What is needed: Leave out all pictures. Return exactly the lines from the top of the material through the line containing "return pose(0, d - u, z, 0, 0, -90)".

Material for this task:
## Begin

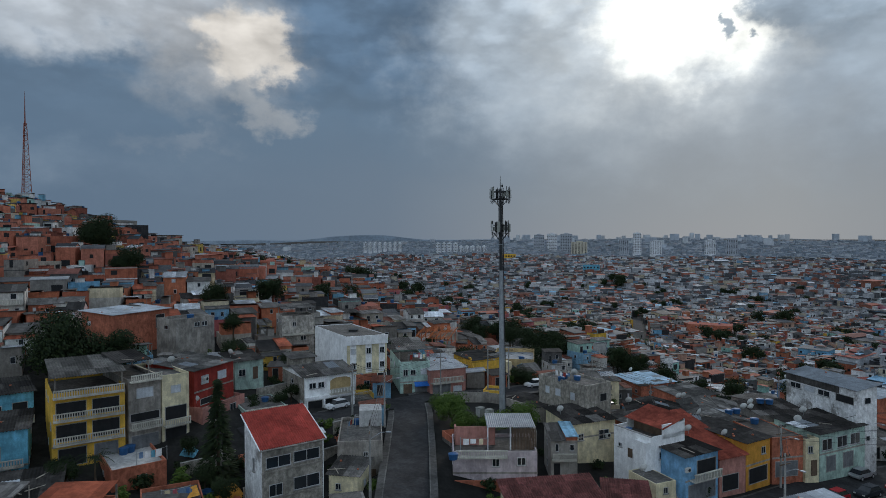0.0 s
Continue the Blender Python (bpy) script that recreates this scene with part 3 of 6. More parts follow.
def face_pose(face, w, d, u, z):
    """A pose on a face of a box w x d whose front lies on y = 0: u metres along it from its left end, z up."""
    if face == "f":
        return pose(u, 0, z)
    if face == "r":
        return pose(w, u, z, 0, 0, 90)
    if face == "b":
        return pose(w - u, d, z, 0, 0, 180)
    return pose(0, d - u, z, 0, 0, -90)


def walls(mb, w, d, z0, z1, parapet, skew=0.0, mi=0):
    """Hollow-topped walls: four sides and a parapet rim."""
    t = 0.15
    o = [(0, 0), (w, 0), (w + skew, d), (skew, d)]
    i = [(t, t), (w - t, t), (w + skew - t, d - t), (skew + t, d - t)]
    zt = z1 + parapet
    pts = [(x, y, z0) for x, y in o] + [(x, y, zt) for x, y in o] + [(x, y, zt) for x, y in i] + [(x, y, z1 - 0.05) for x, y in i]
    faces = []
    for k in range(4):
        q = (k + 1) % 4
        faces += [(k, q, 4 + q, 4 + k), (4 + k, 4 + q, 8 + q, 8 + k), (8 + k, 8 + q, 12 + q, 12 + k)]
    faces.append((12, 13, 14, 15))
    return mb.poly(pts, faces, mi)


def sheet(mb, x0, y0, x1, y1, za, zb, thick=0.12, axis="y", over=0.35, mi=0):
    """A single-pitch roof sheet, za at the low index end and zb at the other."""
    x0, y0, x1, y1 = x0 - over, y0 - over, x1 + over, y1 + over
    z = [za, za, zb, zb] if axis == "y" else [za, zb, zb, za]
    pts = [(x0, y0, z[0]), (x1, y0, z[1]), (x1, y1, z[2]), (x0, y1, z[3])]
    return mb.poly([(x, y, q - thick) for x, y, q in pts] + pts, [(0, 3, 2, 1), (4, 5, 6, 7), (0, 1, 5, 4), (1, 2, 6, 5), (2, 3, 7, 6), (3, 0, 4, 7)], mi)


def gable(mb, x0, y0, x1, y1, z, rise, axis="y", thick=0.12, over=0.4):
    """Two sheets that meet on a ridge along the given axis."""
    if axis == "y":
        xm = (x0 + x1) / 2
        a = [(x0 - over, z - over * rise / (xm - x0)), (xm, z + rise), (x1 + over, z - over * rise / (xm - x0))]
        for (xa, za), (xb, zb) in zip(a, a[1:]):
            p = [(xa, y0 - over, za), (xb, y0 - over, zb), (xb, y1 + over, zb), (xa, y1 + over, za)]
            mb.poly([(x, y, q - thick) for x, y, q in p] + p, [(0, 3, 2, 1), (4, 5, 6, 7), (0, 1, 5, 4), (1, 2, 6, 5), (2, 3, 7, 6), (3, 0, 4, 7)])
    else:
        ym = (y0 + y1) / 2
        a = [(y0 - over, z - over * rise / (ym - y0)), (ym, z + rise), (y1 + over, z - over * rise / (ym - y0))]
        for (ya, za), (yb, zb) in zip(a, a[1:]):
            p = [(x0 - over, ya, za), (x1 + over, ya, za), (x1 + over, yb, zb), (x0 - over, yb, zb)]
            mb.poly([(x, y, q - thick) for x, y, q in p] + p, [(0, 3, 2, 1), (4, 5, 6, 7), (0, 1, 5, 4), (1, 2, 6, 5), (2, 3, 7, 6), (3, 0, 4, 7)])
    return mb


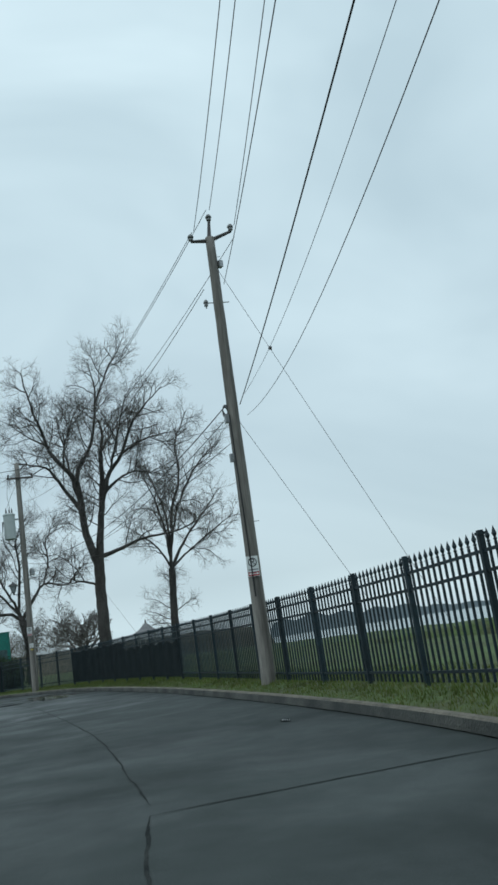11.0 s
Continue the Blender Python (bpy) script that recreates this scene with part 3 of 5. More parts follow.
# ---------------------------------------------------------------- fences
def picket_mesh():
    """A square steel picket with a spear finial, its foot at the origin."""
    w, H = 0.0135, 1.50
    v = [(x, y, z) for z in (0, H) for x, y in ((-w, -w), (w, -w), (w, w), (-w, w))]
    f = [(0, 1, 5, 4), (1, 2, 6, 5), (2, 3, 7, 6), (3, 0, 4, 7)]
    fin = lathe([(0.010, H), (0.026, H + 0.018), (0.012, H + 0.036), (0.030, H + 0.075), (0.002, H + 0.165)], 5)
    return mesh_from("picket", *join((v, f), fin), M_IRON)


PICKET = picket_mesh()
POST = mesh_from("fence_post", *join(box((0, 0, 0.72), (0.072, 0.072, 1.86), 0, 0.008), box((0, 0, 1.665), (0.092, 0.092, 0.03)), box((0, 0, 1.69), (0.062, 0.062, 0.025))), M_IRON)


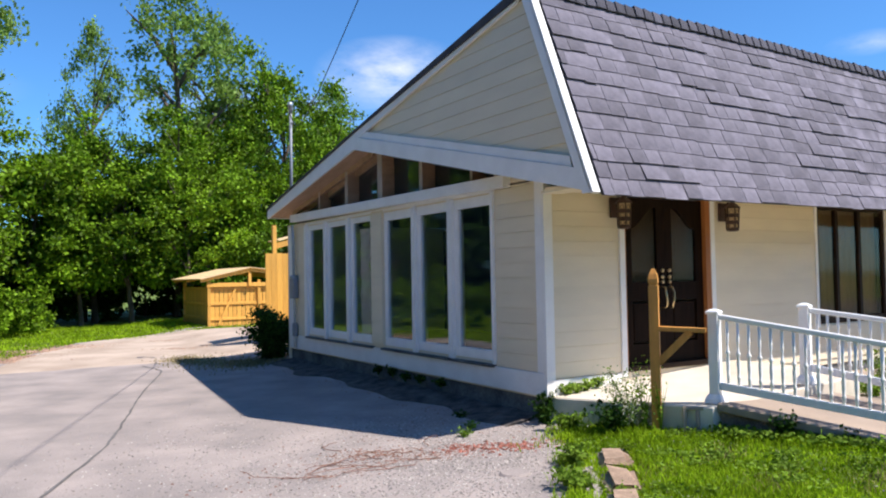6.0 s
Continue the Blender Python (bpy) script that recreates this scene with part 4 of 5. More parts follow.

## End

Answer to the exercise:
0.0 s
Continue the Blender Python (bpy) script that recreates this scene with part 3 of 6. More parts follow.
def face_pose(face, w, d, u, z):
    """A pose on a face of a box w x d whose front lies on y = 0: u metres along it from its left end, z up."""
    if face == "f":
        return pose(u, 0, z)
    if face == "r":
        return pose(w, u, z, 0, 0, 90)
    if face == "b":
        return pose(w - u, d, z, 0, 0, 180)
    return pose(0, d - u, z, 0, 0, -90)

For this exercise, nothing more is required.